I was visiting Italy in the spring. Yes, yes I know, I’ve been thinking of telling you this story since then, but somehow I seem to not have gotten into it. Don’t ask me what I’ve done, because I am not able to explain it – I am not even sure if I know it myself.
Well during my visit to Italy I was a bit lonely. I would love to be one of those happy lonely cowboys, who don’t need others to keep their company, but eating alone in the restaurants is a bit boring and there are moments, when you’re longing for company. I met several nice Italian people on my way around and had a lot of good time.

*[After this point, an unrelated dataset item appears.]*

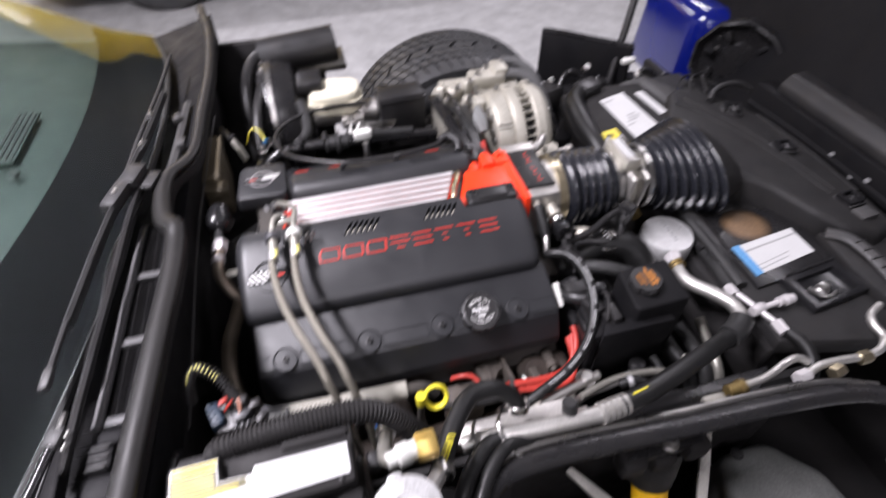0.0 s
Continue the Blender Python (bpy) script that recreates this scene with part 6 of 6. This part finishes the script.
for x in (0.109, 0.159):
    part("band", sweep([(x - 0.002, -0.318, 0.650), (x + 0.002, -0.318, 0.650)], 0.0175, 20), PAINTB, coupling)
pulleys = thing("pump_assembly", (0.33, 0.0, 0.45), "dark water pump and drive parts ahead of the block", "pump")
part("housing", box((0.315, 0.0, 0.58), (0.08, 0.20, 0.18), 0.03, seg=3), BLACK, pulleys)
part("pump_body", lathe([(0, 0.27), (0.06, 0.27), (0.065, 0.30), (0.055, 0.36), (0, 0.365)], Matrix.Translation((0, -0.16, 0.60)) @ ALONG_X, 28), BLACK, pulleys)
part("coil_bracket", box((0.265, -0.205, 0.66), (0.05, 0.05, 0.08), 0.006), COWLB, pulleys)

# ---- small fittings between the cover and the reservoir ----
idle_plug = thing("sensor_plug", (0.40, -0.06, 0.70), "grey plug clipped to the air flow meter", "plug")
part("body", box((0.386, -0.078, 0.742), (0.020, 0.026, 0.022), 0.003, Matrix.Rotation(0.35, 4, "Z")), GREYPL, idle_plug)
part("collar", lathe([(0, 0), (0.008, 0), (0.008, 0.016), (0, 0.016)], axes((0.384, -0.062, 0.748), (1, 0, 0), (-0.1, 1, 0.3)), 14), CHARCOAL, idle_plug)
part("latch", box((0.384, -0.080, 0.754), (0.008, 0.018, 0.004), 0.001, Matrix.Rotation(0.35, 4, "Z")), CHARCOAL, idle_plug)
part("lead", sweep([(0.382, -0.090, 0.738), (0.372, -0.108, 0.730), (0.345, -0.112, 0.728), (0.310, -0.110, 0.735), (0.285, -0.115, 0.738)], 0.0055, 10, corr=0.0014, pitch=0.004), BLACK, idle_plug)
injector_plug = thing("injector_plug", (0.265, -0.11, 0.72), "glossy black plug on a metal nipple", "plug")
part("body", box((0.268, -0.098, 0.762), (0.022, 0.024, 0.026), 0.004, Matrix.Rotation(0.2, 4, "Z")), GLOSSY, injector_plug)
part("ring", lathe([(0, 0), (0.011, 0), (0.011, 0.006), (0, 0.006)], axes((0.267, -0.084, 0.772), (1, 0, 0), (0, -1, -0.3)), 18), STEEL, injector_plug)
part("tab", box((0.274, -0.112, 0.758), (0.010, 0.014, 0.008), 0.002), CHARCOAL, injector_plug)
for k in range(4):
    part("lead", sweep([(0.268, -0.108, 0.752), (0.270 + 0.004 * k, -0.120, 0.742), (0.276 + 0.006 * k, -0.135, 0.735 - 0.004 * k), (0.272 + 0.01 * k, -0.155, 0.72)], 0.0022, 8), BLACK, injector_plug)
hose_stub = thing("coolant_pipe", (0.33, -0.10, 0.66), "dull metal coolant pipe with a hose clamp", "pipe")
part("pipe", sweep([(0.312, -0.074, 0.715), (0.322, -0.082, 0.722), (0.332, -0.092, 0.722)], 0.014, 16), CAST, hose_stub)
part("clamp", lathe([(0.0248, 0), (0.0264, 0.001), (0.0264, 0.010), (0.0248, 0.011)], axes((0.352, -0.100, 0.712), (1, 0, 0), (1, 0.0, 0.05)), 28), STEEL, hose_stub)
part("clamp_screw", box((0.356, -0.108, 0.738), (0.010, 0.016, 0.008), 0.002), STEEL, hose_stub)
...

Yet I have to admit I was a bit lonely. Maybe not because of the trip – maybe because some of the things that were happening in my life around that time. First night I bought some arancini lovely fried rice balls and went to my hotel room to feel sorry for my self.
I’ve learned my lessons with Italian men repeatedly – and when I was asked out, I said no thank you, I am tired tonight. Next evening I repeated the sentence, but finally gave in – Ok, we may go to eat – if you meet me there and there. I had planned my escape, in case he got over powering. This was my first mistake: I should have said no. I am generally against holiday romances and I was going home the next day after our dinner, so it was only thing it was going to be. But my naive side hoped that we could meet as friends.
An hour before I saw a movie going in a local movie theater and felt sorry that I could not go to see, because I had promised to go out to eat with him. If I’d been wise, I’d just gone there and but my phone off. But I did not and that was my second mistake.
The third one was, when I entered his car. I had wisely decided in advance not to let him drive me anywhere, because that would give him power of our destination. I had decided we would dine there, where I knew how to get back to my hotel. Foolishly I did not follow my own good advice: Don’t enter in his car. On top of that I let him drew me to a place, where I’ve never been before.
Unfortunately the evening ended with me saying No – and him not understanding me. Yet I am happy the evening did not end even worst, as I was for a while afraid of. Still some things he said made me feel sorry for myself for some time.